Mr. Menix and I had a lunch of lamb kebabs and turkish coffee between the meetings that had brought me to Mostar in the first place. People moved up and down on the hot stone streets. A group of children ran back and forth, laughing and kicking a ball past each other and against the buildings. Women of various ages, homemakers, walked along from small shop to shop, plastic satchels caught in the crutch of their elbows, buying here cabbage, there tomatoes, elsewhere veal or lamb for kebabs. Groups of thin, unshaven men leaned against the walls, talking and smoking in the sun. I particularly noticed a young woman across the way, standing in the shade, her body half hid behind a wall, her one hand placed upon the flat of the wall to the side of her, by her face. She had stood like that for at least the twenty or so minutes that Menix and I had been having lunch. Her one visible eye never broke from its gaze down the road.

The young woman reminded me of several other people whom I had seen in the past few days. One man stared from the third floor of a completely destroyed apartment building. Nothing was left—no windows, no interior walls--just the concrete stairs spanning from floor to empty floor, exposed to the winds.

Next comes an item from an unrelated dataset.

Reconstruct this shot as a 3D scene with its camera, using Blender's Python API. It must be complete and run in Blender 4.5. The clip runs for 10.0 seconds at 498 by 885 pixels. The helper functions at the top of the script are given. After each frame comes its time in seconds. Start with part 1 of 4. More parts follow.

Yet he stared out over the edge, and did not move. And an old woman in black dress and scarf counted her rosary beads while sitting on the corner of a cobbled crossroad, never looking up during all of the many times that I passed her through the course of a day. “Perhaps she is waiting for someone,” I ventured, after Menix noticed me staring at the young woman. He paused, laughed, and said yes, maybe so. “Or perhaps she is waiting for God.”

Whoever it is for whom she waits, I do not think he will come very soon.